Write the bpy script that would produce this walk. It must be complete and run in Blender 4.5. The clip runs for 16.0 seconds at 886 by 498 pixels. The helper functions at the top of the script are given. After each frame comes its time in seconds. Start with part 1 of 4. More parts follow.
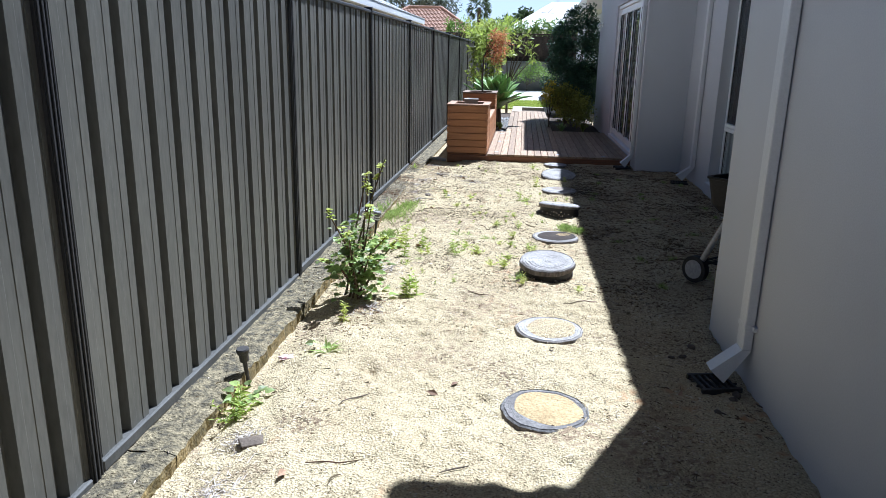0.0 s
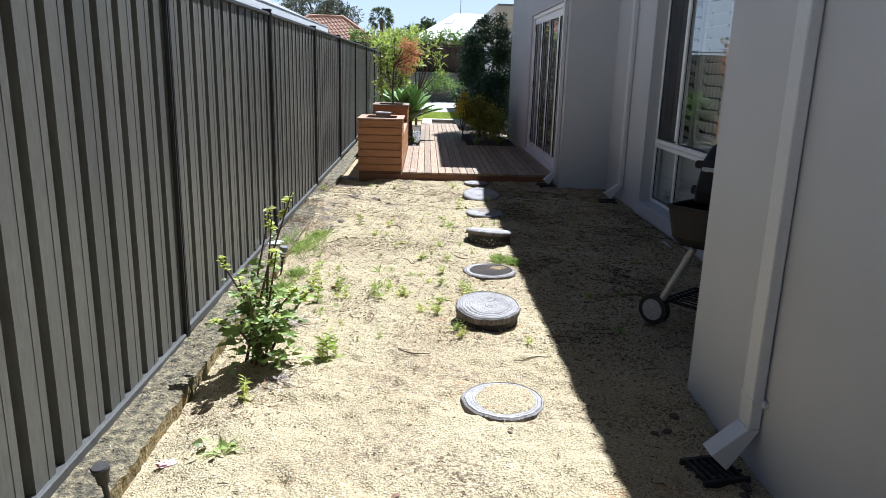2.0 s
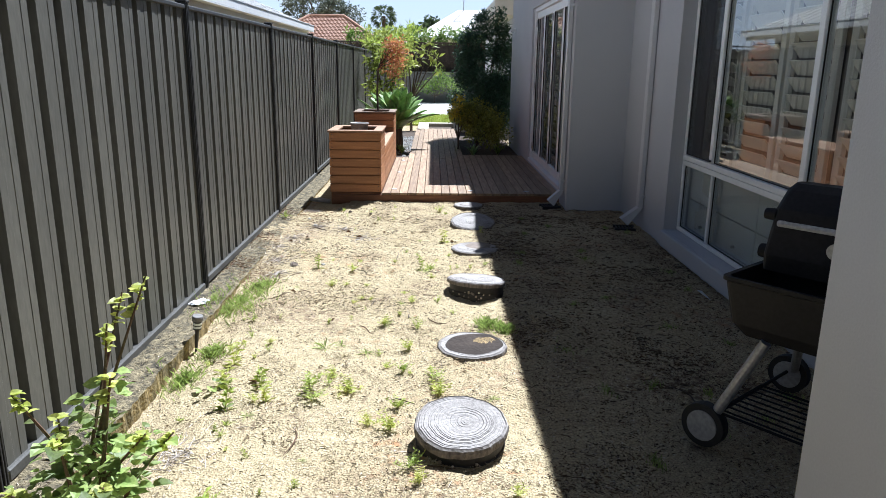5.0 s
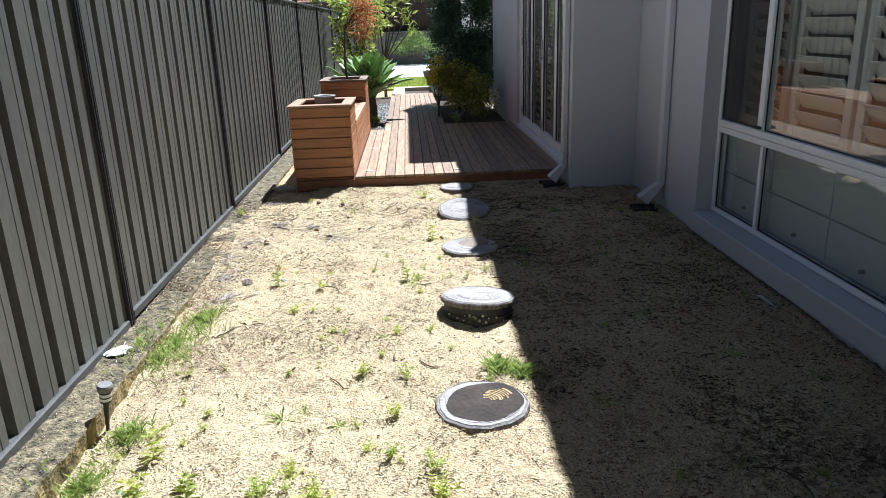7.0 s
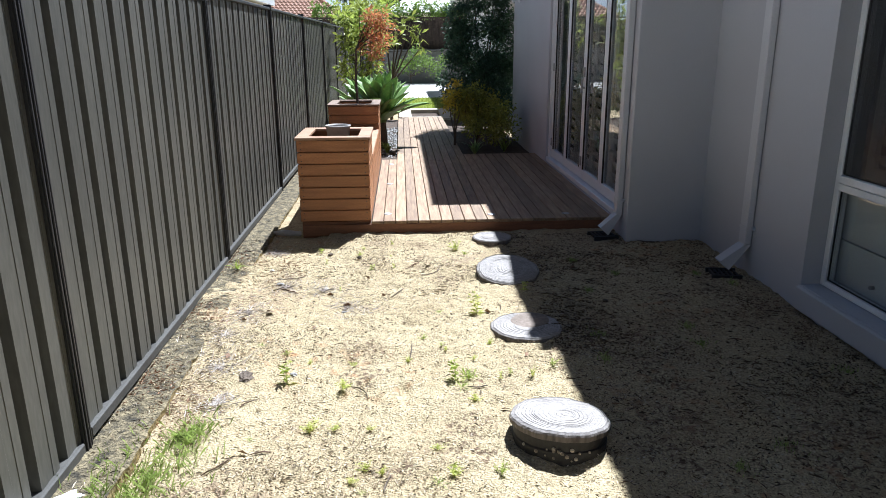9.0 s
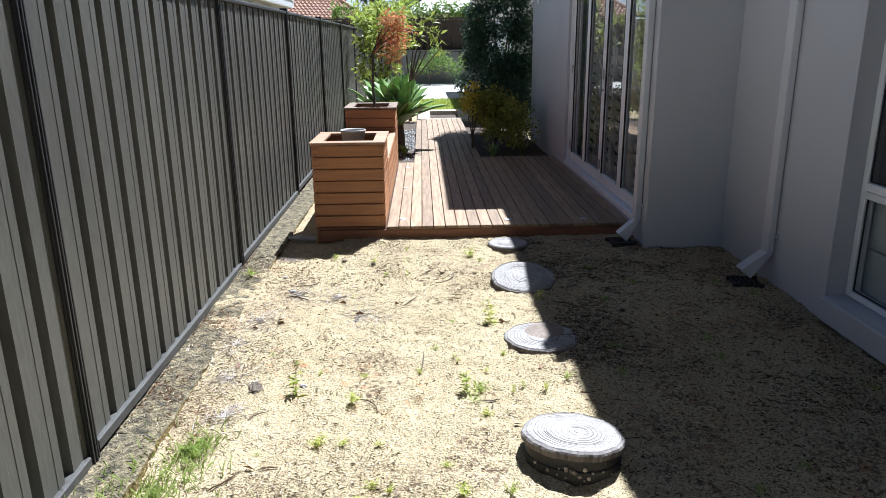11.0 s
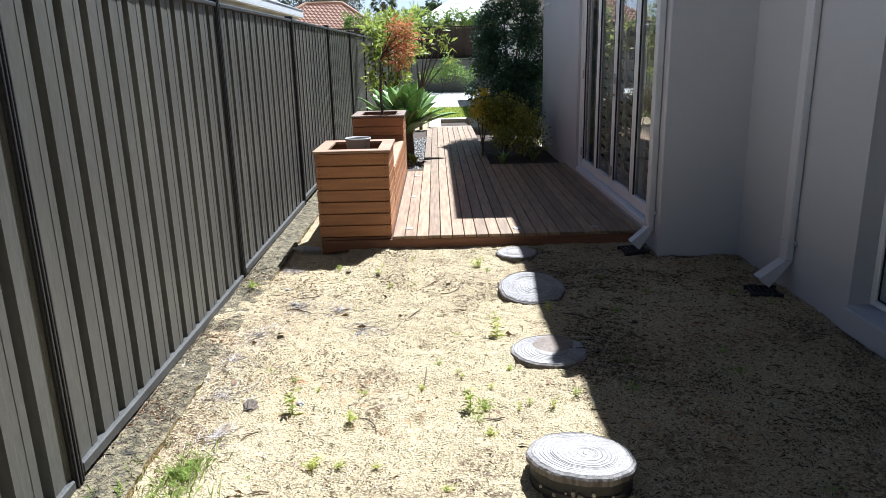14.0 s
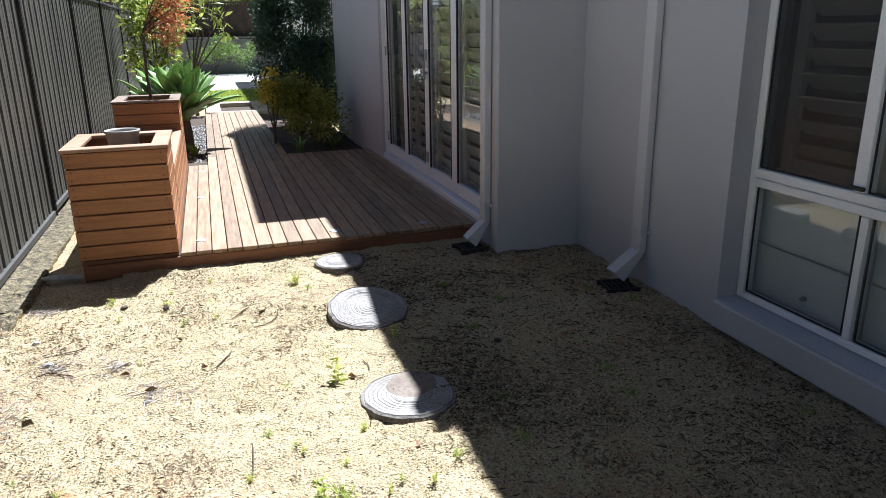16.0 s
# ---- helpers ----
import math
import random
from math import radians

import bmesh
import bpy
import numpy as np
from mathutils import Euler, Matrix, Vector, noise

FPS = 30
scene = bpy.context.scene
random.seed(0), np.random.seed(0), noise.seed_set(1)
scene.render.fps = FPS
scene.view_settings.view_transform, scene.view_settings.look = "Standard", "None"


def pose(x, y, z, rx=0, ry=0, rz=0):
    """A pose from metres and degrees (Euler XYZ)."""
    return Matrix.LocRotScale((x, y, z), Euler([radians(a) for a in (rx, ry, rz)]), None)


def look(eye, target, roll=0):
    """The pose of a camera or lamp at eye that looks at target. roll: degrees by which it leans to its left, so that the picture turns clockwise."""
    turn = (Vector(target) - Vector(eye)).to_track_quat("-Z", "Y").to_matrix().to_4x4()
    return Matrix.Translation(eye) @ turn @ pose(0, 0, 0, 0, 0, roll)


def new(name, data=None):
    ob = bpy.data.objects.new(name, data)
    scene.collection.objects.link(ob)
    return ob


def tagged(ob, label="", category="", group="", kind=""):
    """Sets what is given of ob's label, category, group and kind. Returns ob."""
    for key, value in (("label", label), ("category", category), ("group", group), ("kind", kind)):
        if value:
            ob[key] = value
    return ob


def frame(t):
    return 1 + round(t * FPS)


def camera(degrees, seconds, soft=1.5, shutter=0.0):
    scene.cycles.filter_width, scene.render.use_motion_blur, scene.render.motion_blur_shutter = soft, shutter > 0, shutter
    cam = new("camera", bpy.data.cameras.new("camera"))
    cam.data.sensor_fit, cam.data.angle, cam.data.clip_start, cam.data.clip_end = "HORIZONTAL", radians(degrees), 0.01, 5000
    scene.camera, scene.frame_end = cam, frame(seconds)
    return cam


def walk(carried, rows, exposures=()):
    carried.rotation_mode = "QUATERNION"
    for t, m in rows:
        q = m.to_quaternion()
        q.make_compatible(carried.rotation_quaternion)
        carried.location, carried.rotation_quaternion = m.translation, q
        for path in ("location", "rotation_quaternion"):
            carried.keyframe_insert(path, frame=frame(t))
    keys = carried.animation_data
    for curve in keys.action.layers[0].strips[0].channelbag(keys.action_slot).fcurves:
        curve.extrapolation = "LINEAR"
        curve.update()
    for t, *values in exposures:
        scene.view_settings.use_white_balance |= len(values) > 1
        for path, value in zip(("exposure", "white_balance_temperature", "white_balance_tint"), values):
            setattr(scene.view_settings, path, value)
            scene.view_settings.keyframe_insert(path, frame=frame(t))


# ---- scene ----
:::::
● Instructions to follow:
Exactly and exclusively, reproduce the lines that start at the line containing "# ---- helpers" and end at the line containing "radians(degrees), 0.01, 5000", inclusive of both.

● In response:
# ---- helpers ----
import math
import random
from math import radians

import bmesh
import bpy
import numpy as np
from mathutils import Euler, Matrix, Vector, noise

FPS = 30
scene = bpy.context.scene
random.seed(0), np.random.seed(0), noise.seed_set(1)
scene.render.fps = FPS
scene.view_settings.view_transform, scene.view_settings.look = "Standard", "None"


def pose(x, y, z, rx=0, ry=0, rz=0):
    """A pose from metres and degrees (Euler XYZ)."""
    return Matrix.LocRotScale((x, y, z), Euler([radians(a) for a in (rx, ry, rz)]), None)


def look(eye, target, roll=0):
    """The pose of a camera or lamp at eye that looks at target. roll: degrees by which it leans to its left, so that the picture turns clockwise."""
    turn = (Vector(target) - Vector(eye)).to_track_quat("-Z", "Y").to_matrix().to_4x4()
    return Matrix.Translation(eye) @ turn @ pose(0, 0, 0, 0, 0, roll)


def new(name, data=None):
    ob = bpy.data.objects.new(name, data)
    scene.collection.objects.link(ob)
    return ob


def tagged(ob, label="", category="", group="", kind=""):
    """Sets what is given of ob's label, category, group and kind. Returns ob."""
    for key, value in (("label", label), ("category", category), ("group", group), ("kind", kind)):
        if value:
            ob[key] = value
    return ob


def frame(t):
    return 1 + round(t * FPS)


def camera(degrees, seconds, soft=1.5, shutter=0.0):
    scene.cycles.filter_width, scene.render.use_motion_blur, scene.render.motion_blur_shutter = soft, shutter > 0, shutter
    cam = new("camera", bpy.data.cameras.new("camera"))
    cam.data.sensor_fit, cam.data.angle, cam.data.clip_start, cam.data.clip_end = "HORIZONTAL", radians(degrees), 0.01, 5000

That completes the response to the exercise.